# Klein Pulse geometry



## Polk (Jan 19, 2004)

Does anyone have the geometries for a 1996 or 1997 Klein Pulse? The seller is 6'0", so I'm guessing it's a large. Thanks for the info!


----------



## Shayne (Jan 14, 2004)

*Here you go.*



Polk said:


> Does anyone have the geometries for a 1996 or 1997 Klein Pulse? The seller is 6'0", so I'm guessing it's a large. Thanks for the info!


This is from the 1996 catalogue. The 1997 cat. doens't have a full geometry chart.

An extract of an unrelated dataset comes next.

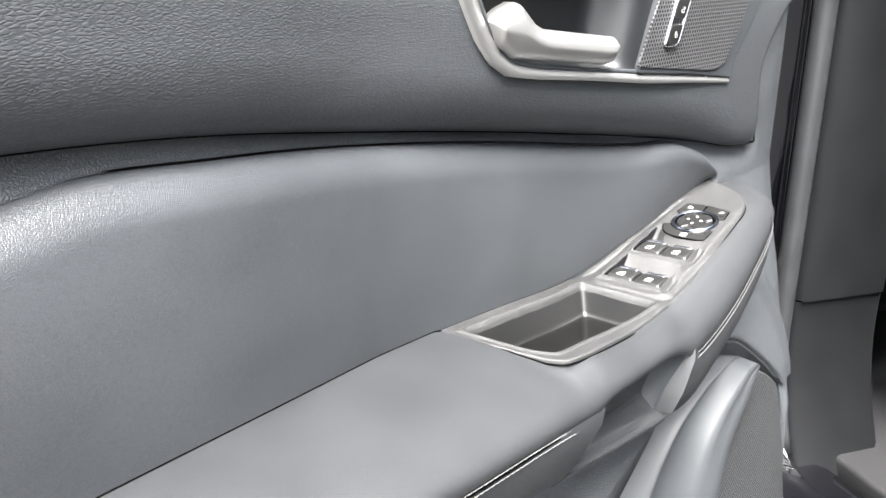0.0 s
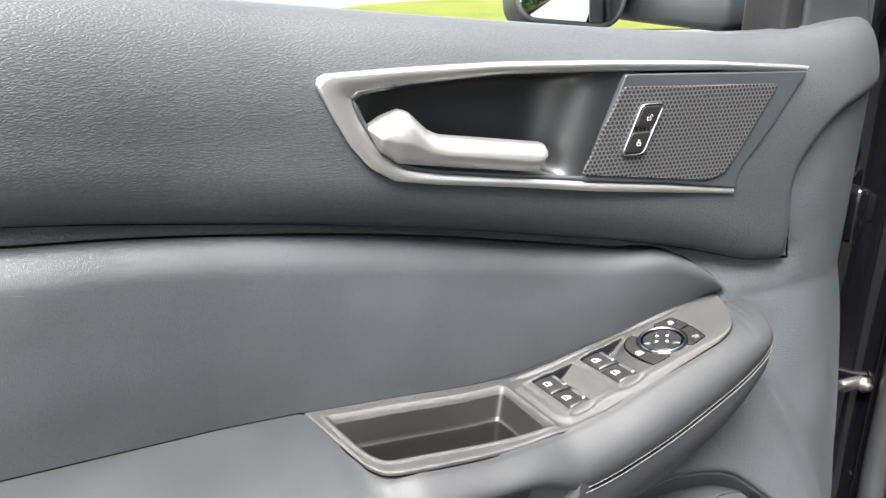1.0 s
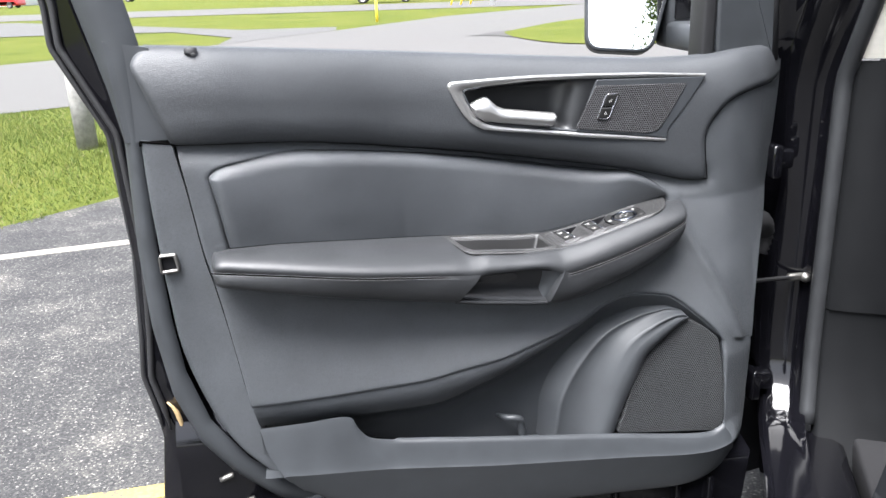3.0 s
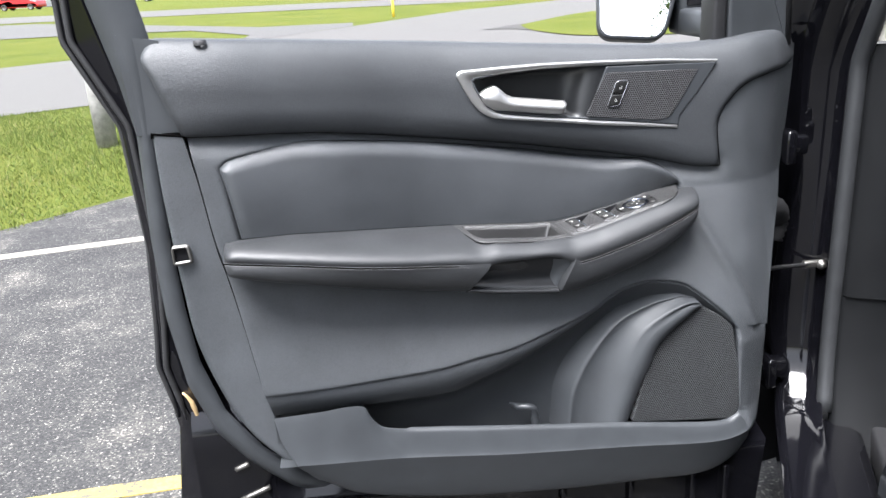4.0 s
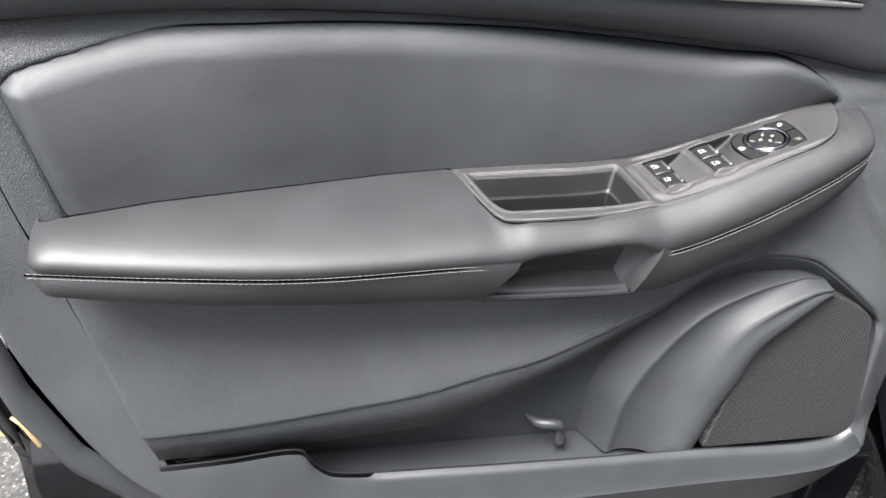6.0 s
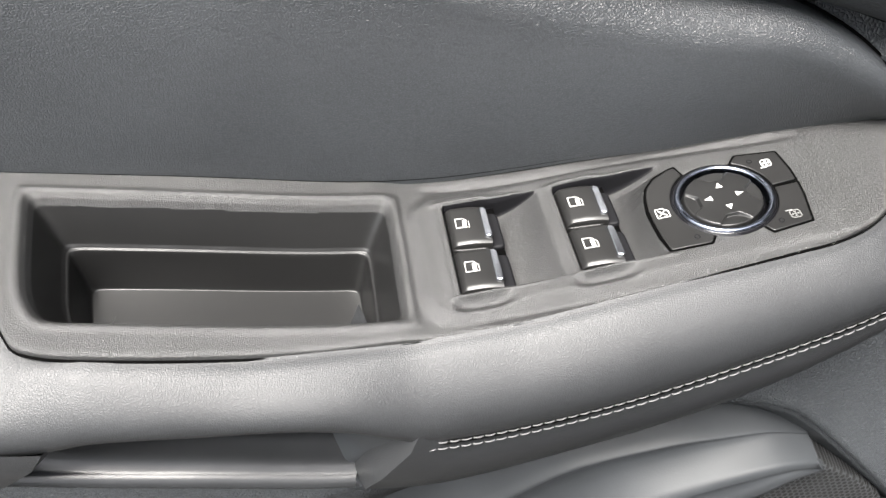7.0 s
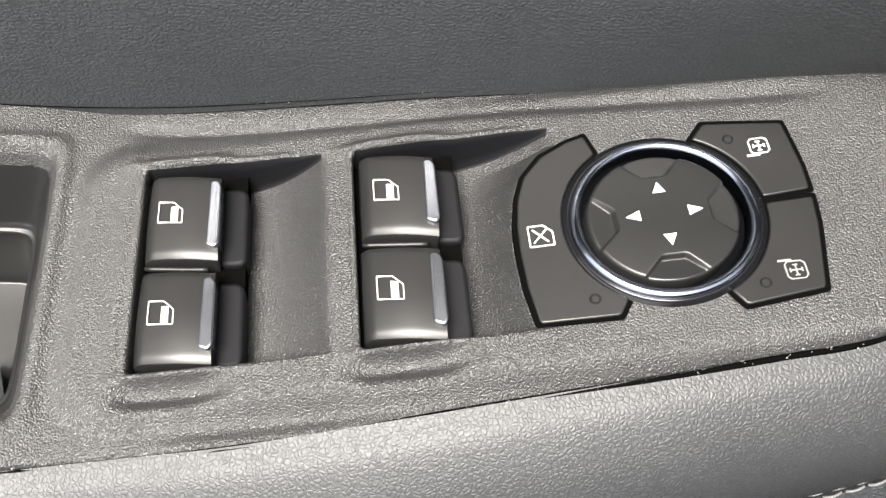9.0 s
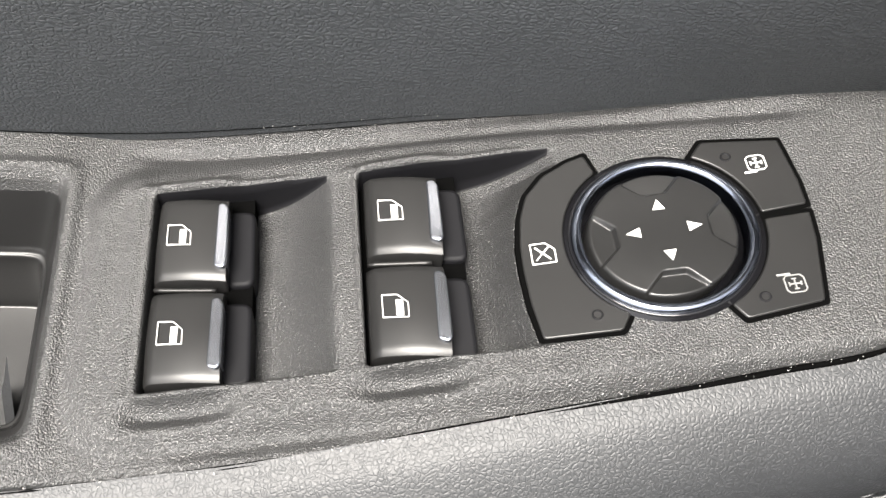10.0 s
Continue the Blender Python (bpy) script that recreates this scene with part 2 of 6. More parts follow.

As far as size goes it could be anything form a S to an XL depending on what the previous owner liked. I'm 6-1 and prefer XL Kleins but rode an XS Attitude for almost 9 months.


----------



## Shayne (Jan 14, 2004)

*And some info form another post*

This explains why an XS frame is an 18" etc.

Thanks to Carsten for uploading!


----------



## colker1 (Jan 6, 2004)

Shayne said:


> This is from the 1996 catalogue. The 1997 cat. doens't have a full geometry chart.
> 
> As far as size goes it could be anything form a S to an XL depending on what the previous owner liked. I'm 6-1 and prefer XL Kleins but rode an XS Attitude for almost 9 months.


and gary klein invented genesis geom... and i keep saying it.


----------



## Shayne (Jan 14, 2004)

*What exactly is that?*



colker1 said:


> and gary klein invented genesis geom... and i keep saying it.


I hear the term genesis geometry thrown around a lot. What does that really mean or refer to?


----------



## Warp (May 24, 2004)

Shayne said:


> I hear the term genesis geometry thrown around a lot. What does that really mean or refer to?


Very short (chain)stays and longer than normal top tube to keep your weight over the rear wheel on climbs.... as far as I remember. It gives the bike a responsive feel as power transmission is more direct.


----------



## Shayne (Jan 14, 2004)

Warp2003 said:


> Very short (chain)stays and longer than normal top tube to keep your weight over the rear wheel on climbs.... as far as I remember. It gives the bike a responsive feel as power transmission is more direct.


Going from info in the above 1996 geometry chart I would say that only really applies to XS or S Klein frames. The rest of them have top tube lengths that are pretty average in proportion to the seattube length. Also I wouldn't really consider 16.4" chainstays short. I have a few frames with stays shorter than that. I don't think I have a MTB with stays longer than 16.75".


----------



## Warp (May 24, 2004)

Check this link out.......

http://www.fisherbikes.com/fisher101/

Click on genesis geometry. I didn't invented the thing.... but I'm old enough to know how and when it happened.


----------



## logbiter (Dec 30, 2003)

LOL
classic 'movie' clip, GF must've invented genesis geometry!
I believe the only claim he can make is for the actual term 'genesis geometry'



Warp2003 said:


> Check this link out.......
> 
> http://www.fisherbikes.com/fisher101/
> 
> Click on genesis geometry. I didn't invented the thing.... but I'm old enough to know how and when it happened.


----------



## Shayne (Jan 14, 2004)

*Exactly*

Perhaps he was the first to market it and bring it to the masses but those design elements have been around as long as the mountain bike.


----------



## Warp (May 24, 2004)

Well, you asked what the Genesis geo was about. I really don't care who invented it. I posted the link just to make clear what the claimed geometry is supposed to be. I don't even like Fisher bikes and Kleins are way too up in price for my likes.

Cheers and happy trails!!


----------